When a revolution occurs, the textbooks have to be rewritten. Kuhn says that this is why textbooks “disguise not only the role but the very existence of the revolutions that produced them” (Kuhn, 18). The center of all social and value-based structures in science is books. They inspire and account for knowledge that is usually passed down to future generations. Scientists and professors also gain their belief in a particular paradigm through these textbooks. Although under heavy resistance from the scientific community, revolutions will eventually cause the changes in scientific research that are conducted and there is a “shift in the criteria determining the legitimacy both of the problems and of proposed solutions” (Kuhn, 16). Not only does the new paradigm change the normal scientific tradition, but now the “scientist’s perception of his environment must be re-educated” (Kuhn, 16). This is why Kuhn calls science a “process of evolution from primitive beginnings” (Kuhn, 20). The overall change from one paradigm to another is best described by Lakatos as that which “cannot be governed by rules of reason: it falls totally within the realm of (social) psychology of discovery” (Ladyman, 105). I think, with all this into consideration, the view of science through a historical account definitely shows the reader that it is right to reject the traditional view of science as merely ‘progress towards an ideal’.
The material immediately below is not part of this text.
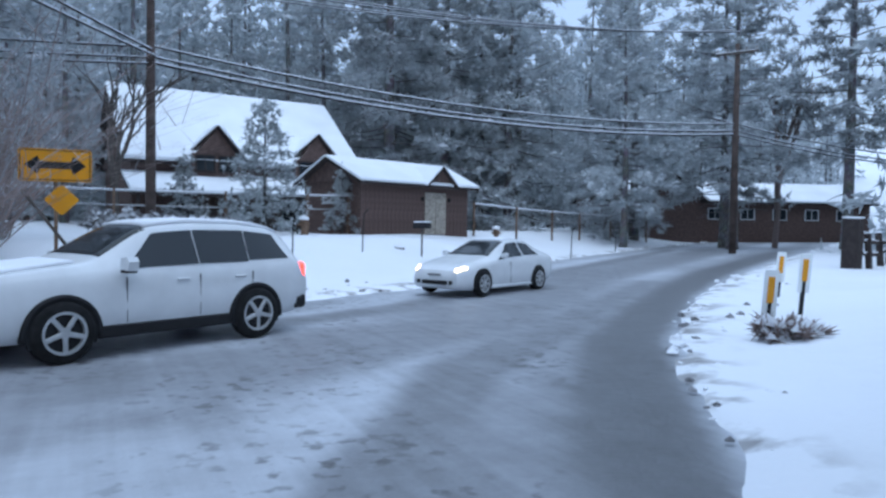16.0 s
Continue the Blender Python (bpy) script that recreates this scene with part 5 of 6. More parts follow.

Although most of the piece shows the reader the structure of science as seen through history, a dark secret emerges from the last few paragraphs, a true philosophical takeaway. There is no real reason behind the progress of science or as Kuhn says, “nothing that has been said or will be said makes it a process of evolution towards anything”. This can be scary to readers who see science as the only enterprise “that draws constantly near some goal set by nature in advance” (Kuhn, 20). This to me sounds existential and in a way brings comfort in being okay with not knowing.